Tissue

Sally Berridge

Publisher: Xlibris Pages: 248 Price: (paperback) $24.19 ISBN: 9781499020151 Reviewed: January, 2015 Author Website: Visit »

Replete with genuine feeling and admirably short on self-pity, Sally Berridge’s engaging memoir captures with originality a peripatetic, sometimes turbulent life.

Born in India in 1937, she was “a daughter of the Raj” whose family for generations peopled the British Empire’s reach across the globe. She first went “home” in 1945, three years after her mother’s death from typhoid;  a poignant “Letter to My Past Small Self”  captures the bewilderment of a seven-year-old uprooted from everything familiar at the behest of her father Bill, a career soldier whom she matter-of-factly depicts as emotionally remote.

Stepmother Joyce gets credit for taking on two young children and a daunting pioneer existence in Kenya, where the family relocated to establish a farm in 1948, but she was also bossy, and the Berridge family life was cold.

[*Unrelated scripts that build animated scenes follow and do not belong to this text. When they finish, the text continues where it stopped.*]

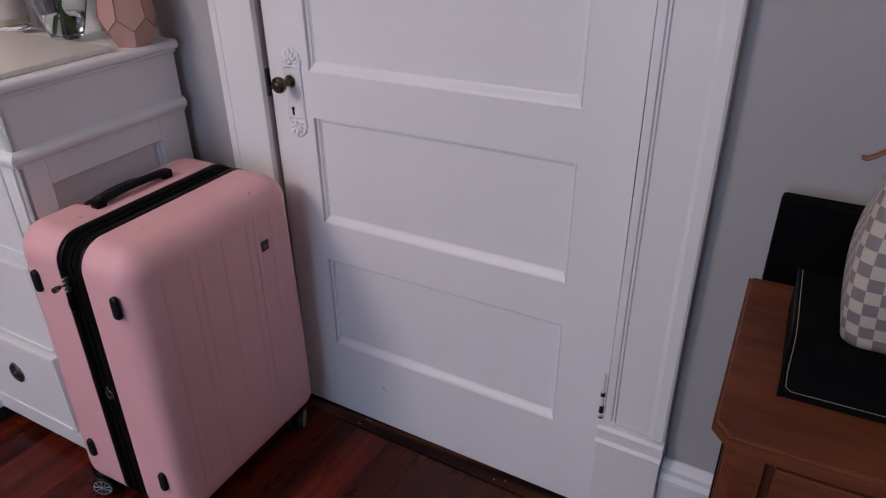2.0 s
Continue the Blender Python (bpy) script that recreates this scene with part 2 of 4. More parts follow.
# ---- mesh helpers ----
def link_mesh(name, bm, material, parent=None, label="", smooth=False):
    me = bpy.data.meshes.new(name)
    bmesh.ops.recalc_face_normals(bm, faces=bm.faces)
    for f in bm.faces:
        f.smooth = smooth
    bm.to_mesh(me)
    bm.free()
    me.materials.append(material)
    ob = new(name, me)
    if parent:
        ob.parent = parent
    if label:
        ob["label"] = label
    return ob


def part(name, bm, material, parent, label="", smooth=False):
    return link_mesh(name, bm, material, parent, label, smooth)


def empty(name, m, label, category, group=""):
    ob = new(name)
    ob.matrix_world = m
    return tagged(ob, label, category, group)


def box(bm, x0, x1, y0, y1, z0, z1, bevel=0.0, seg=2):
    r = bmesh.ops.create_cube(bm, size=1.0)
    vs = r["verts"]
    bmesh.ops.scale(bm, vec=(x1 - x0, y1 - y0, z1 - z0), verts=vs)
    bmesh.ops.translate(bm, vec=((x0 + x1) / 2, (y0 + y1) / 2, (z0 + z1) / 2), verts=vs)
    if bevel:
        es = list({e for v in vs for e in v.link_edges})
        bmesh.ops.bevel(bm, geom=es, offset=bevel, segments=seg, profile=0.5, affect="EDGES")
    return bm


def boxes(*rows, bevel=0.0):
    bm = bmesh.new()
    for r in rows:
        box(bm, *r, bevel=bevel)
    return bm


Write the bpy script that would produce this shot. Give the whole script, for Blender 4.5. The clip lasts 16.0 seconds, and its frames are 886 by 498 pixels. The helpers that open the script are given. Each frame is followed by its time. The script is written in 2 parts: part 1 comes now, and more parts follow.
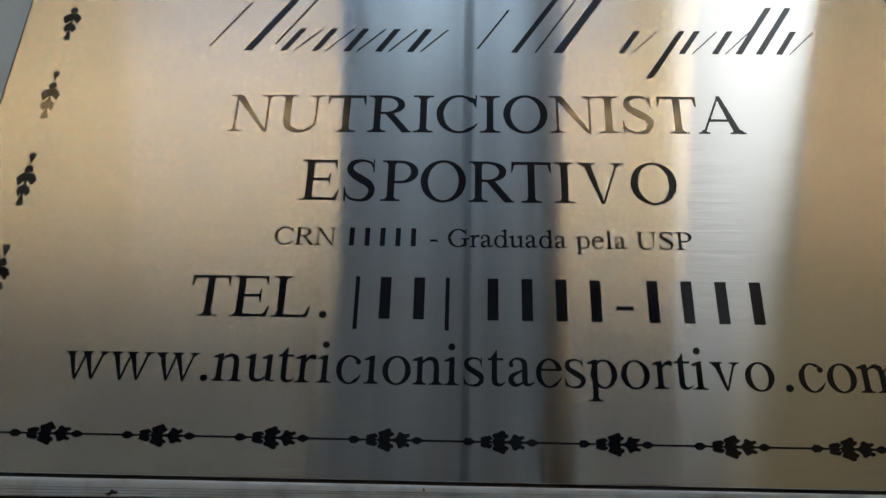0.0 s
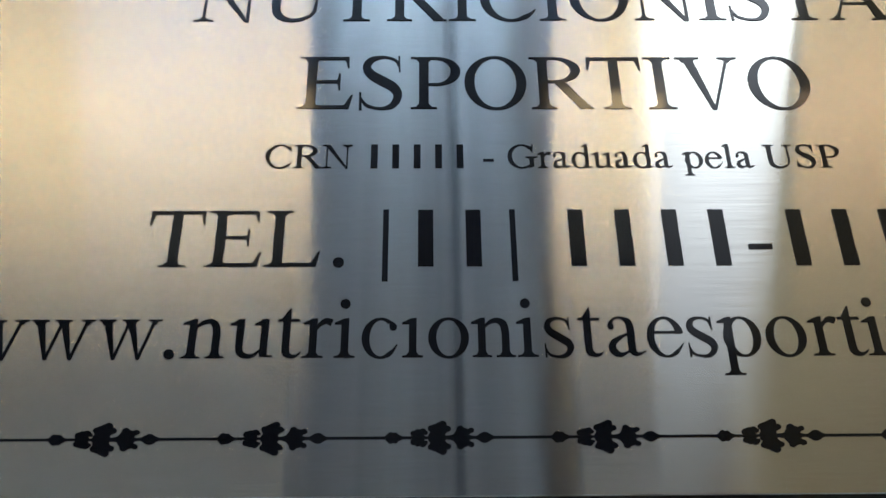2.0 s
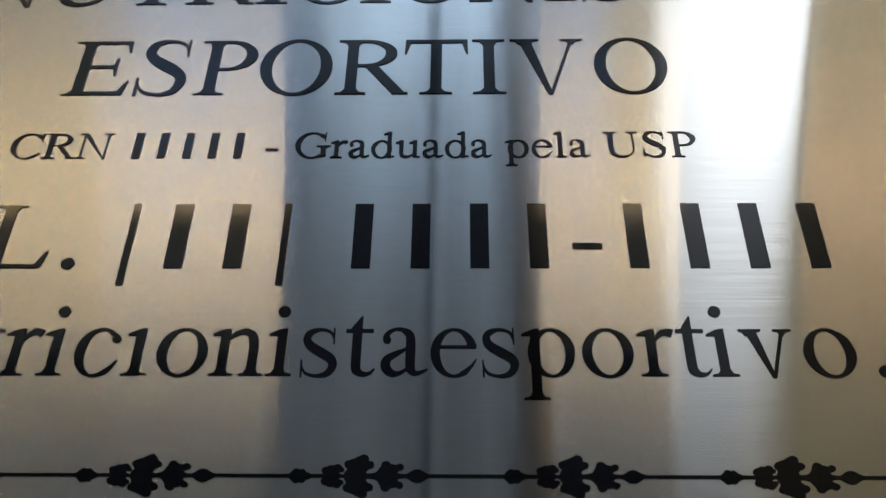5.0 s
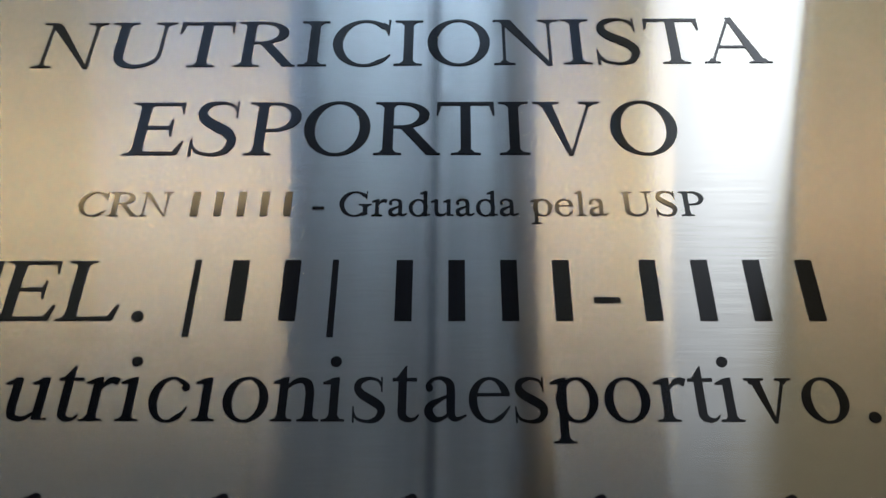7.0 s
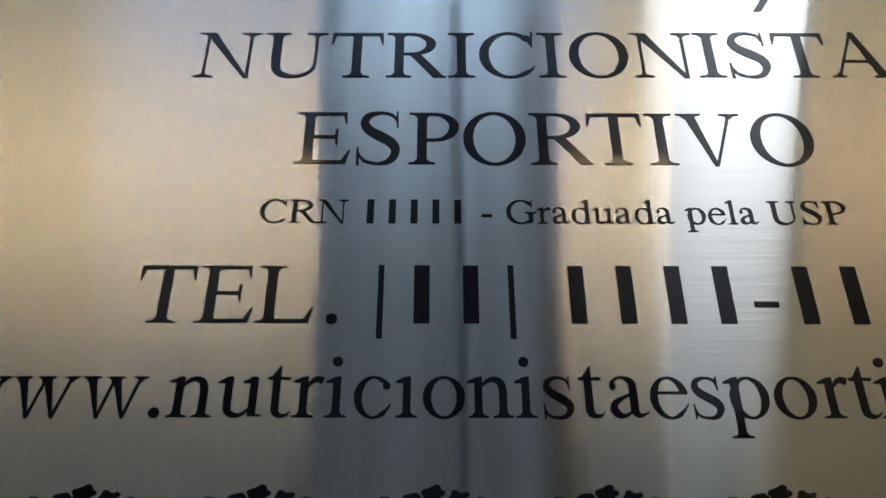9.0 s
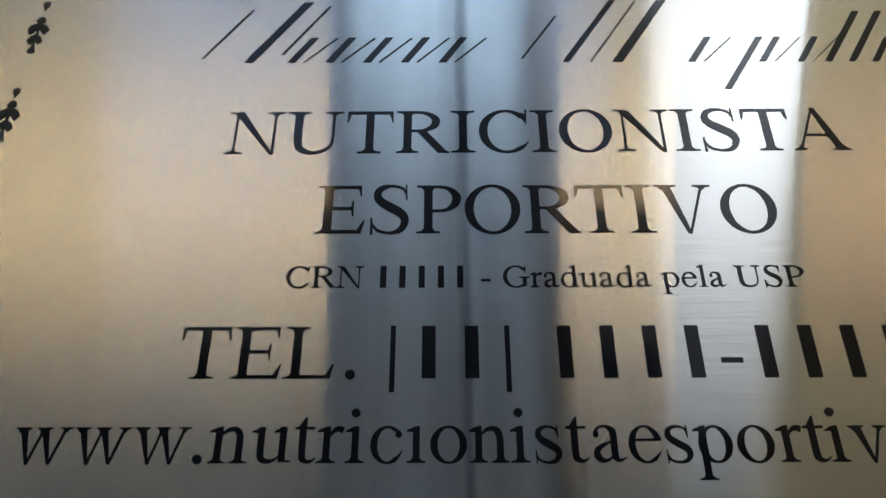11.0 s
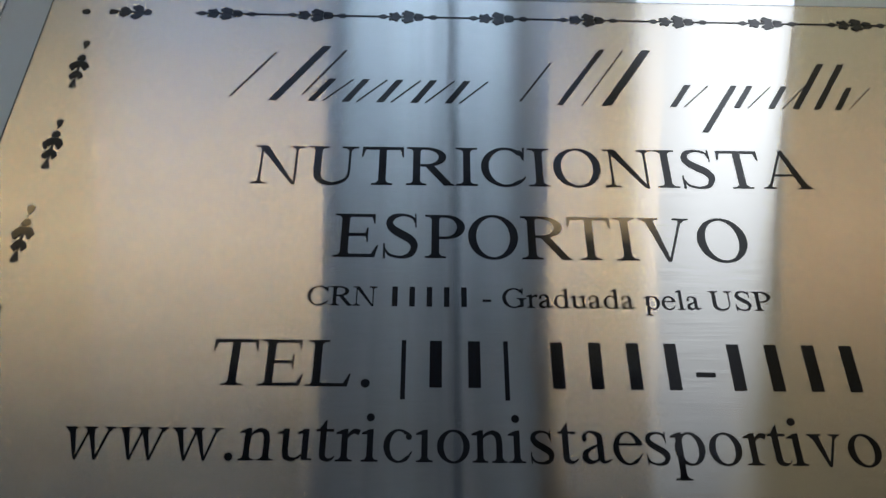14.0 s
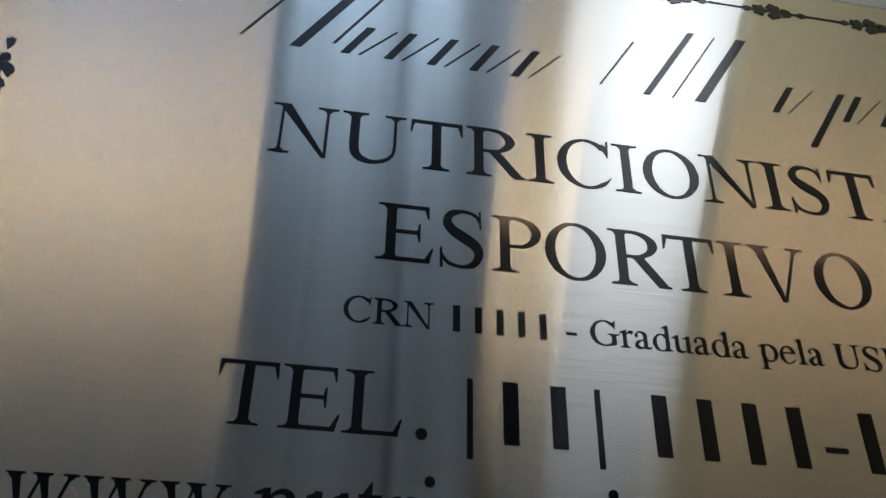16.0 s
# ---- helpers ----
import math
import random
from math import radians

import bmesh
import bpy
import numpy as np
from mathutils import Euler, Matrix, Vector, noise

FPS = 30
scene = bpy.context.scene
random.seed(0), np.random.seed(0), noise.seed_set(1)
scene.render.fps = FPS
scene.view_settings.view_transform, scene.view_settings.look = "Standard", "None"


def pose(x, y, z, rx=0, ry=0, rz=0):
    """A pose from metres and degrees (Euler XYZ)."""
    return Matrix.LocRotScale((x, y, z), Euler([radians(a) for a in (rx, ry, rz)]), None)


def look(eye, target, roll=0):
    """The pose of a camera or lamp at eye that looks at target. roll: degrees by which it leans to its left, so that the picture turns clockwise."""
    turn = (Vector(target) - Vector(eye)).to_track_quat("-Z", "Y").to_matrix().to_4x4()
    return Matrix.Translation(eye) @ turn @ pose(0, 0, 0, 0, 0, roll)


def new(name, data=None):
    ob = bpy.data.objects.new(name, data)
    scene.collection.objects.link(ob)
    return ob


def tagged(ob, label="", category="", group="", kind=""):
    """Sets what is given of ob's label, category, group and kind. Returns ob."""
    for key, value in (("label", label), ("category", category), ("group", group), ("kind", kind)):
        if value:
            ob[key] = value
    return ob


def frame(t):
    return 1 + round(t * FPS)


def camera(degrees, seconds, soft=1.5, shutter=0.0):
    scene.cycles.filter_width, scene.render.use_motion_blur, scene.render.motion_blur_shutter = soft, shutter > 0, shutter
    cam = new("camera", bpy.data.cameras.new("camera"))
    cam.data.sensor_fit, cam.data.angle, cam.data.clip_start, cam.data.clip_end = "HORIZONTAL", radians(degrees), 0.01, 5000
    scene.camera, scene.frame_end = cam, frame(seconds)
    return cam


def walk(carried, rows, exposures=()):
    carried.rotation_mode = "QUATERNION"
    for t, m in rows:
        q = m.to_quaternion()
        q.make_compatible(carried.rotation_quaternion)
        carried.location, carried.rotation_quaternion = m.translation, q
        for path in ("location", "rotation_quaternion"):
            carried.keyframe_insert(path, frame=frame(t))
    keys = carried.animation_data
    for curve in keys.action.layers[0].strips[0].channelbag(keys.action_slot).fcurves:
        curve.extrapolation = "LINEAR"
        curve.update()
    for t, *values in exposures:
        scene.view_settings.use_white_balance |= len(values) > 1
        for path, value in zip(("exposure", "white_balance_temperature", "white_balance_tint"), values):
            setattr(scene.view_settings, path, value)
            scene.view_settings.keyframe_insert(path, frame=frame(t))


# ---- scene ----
# ---------------------------------------------------------------- camera
cam = camera(53.9, 16.0)
# seconds, eye x y z, yaw to the left, pitch up, roll
ROWS = [
    (0.0, 0.0022, 0.0015, 1.2996, 1.77, 27.38, 1.62),
    (0.5, -0.0049, 0.0260, 1.3079, 1.46, 25.42, 0.90),
    (0.8, -0.0096, 0.0438, 1.3122, 1.41, 25.25, 0.58),
    (1.0, -0.0120, 0.0556, 1.3157, 1.28, 24.47, 0.46),
    (1.2, -0.0162, 0.0659, 1.3191, 0.53, 23.97, 0.30),
    (1.5, -0.0239, 0.0799, 1.3231, 0.74, 24.36, 0.08),
    (2.0, -0.0304, 0.1033, 1.3259, -1.14, 27.38, -0.67),
    (2.5, -0.0284, 0.1231, 1.3287, 0.18, 29.35, -0.32),
    (3.0, -0.0135, 0.1410, 1.3263, 1.45, 33.30, -0.07),
    (3.5, 0.0045, 0.1521, 1.3262, 1.22, 33.26, 0.20),
    (4.0, 0.0288, 0.1565, 1.3286, 2.51, 32.82, 1.48),
    (6.5, 0.0382, 0.1415, 1.3250, -1.03, 35.24, -0.96),
    (7.0, 0.0259, 0.1287, 1.3279, 0.74, 33.36, 0.37),
    (7.5, 0.0085, 0.1246, 1.3286, 0.29, 32.61, 0.86),
    (8.0, -0.0132, 0.1209, 1.3277, -0.67, 31.70, 0.05),
    (10.5, -0.0306, 0.0834, 1.3245, -0.23, 32.22, -0.38),
    (11.0, -0.0264, 0.0719, 1.3217, -0.03, 32.60, -0.16),
    (11.5, -0.0153, 0.0633, 1.3169, -0.53, 31.85, -0.72),
    (12.0, 0.0028, 0.0511, 1.3178, -0.87, 32.07, -1.65),
    (12.5, 0.0113, 0.0455, 1.3103, -1.50, 32.75, -1.48),
    (13.0, 0.0061, 0.0478, 1.3089, -1.73, 34.21, -0.76),
    (13.5, -0.0097, 0.0476, 1.3083, -1.96, 34.60, -0.18),
    (14.0, -0.0343, 0.0439, 1.3024, -1.19, 34.32, 0.14),
    (14.5, -0.0506, 0.0322, 1.3014, -0.71, 32.83, -0.92),
    (15.0, -0.0692, 0.0341, 1.3025, -4.93, 33.35, -2.84),
    (15.5, -0.0897, 0.0645, 1.3196, -10.00, 33.28, -3.10),
    (16.0, -0.0874, 0.1049, 1.3525, -9.33, 32.75, 1.12),
]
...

Berridge married at 22 while still at university in England, then moved to Australia with her husband and three small children in 1965.

Berridge writes vividly about pre-independence Kenya, hilariously about her ramshackle start in Australia, and charmingly about her devotion to rambunctious grandchildren.  Her memories are conveyed elliptically, in non-chronological order that nonetheless makes clear both the basic facts of her unusual experiences and the psychological journey that underpinned them.

Several interspersed chapters show Berridge searching for more information about her mother’s life and death, then discovering maternal relatives in England. She writes movingly in conclusion about how this reconnection to her roots helped her “travel back to Australia to look at my life here with new eyes.”

Part II, “Ideas About Autobiography,” finds Berridge reflecting on the genre. It’s clear that her fresh approach in her own writing grew from extensive reading and thinking about the form, and her summary of pundits from Roland Barthes to Antonio Damasio is unfailingly intelligent. Still, this discussion feels like an unnecessary appendage here. This is a moving memoir that deserves to stand on its own.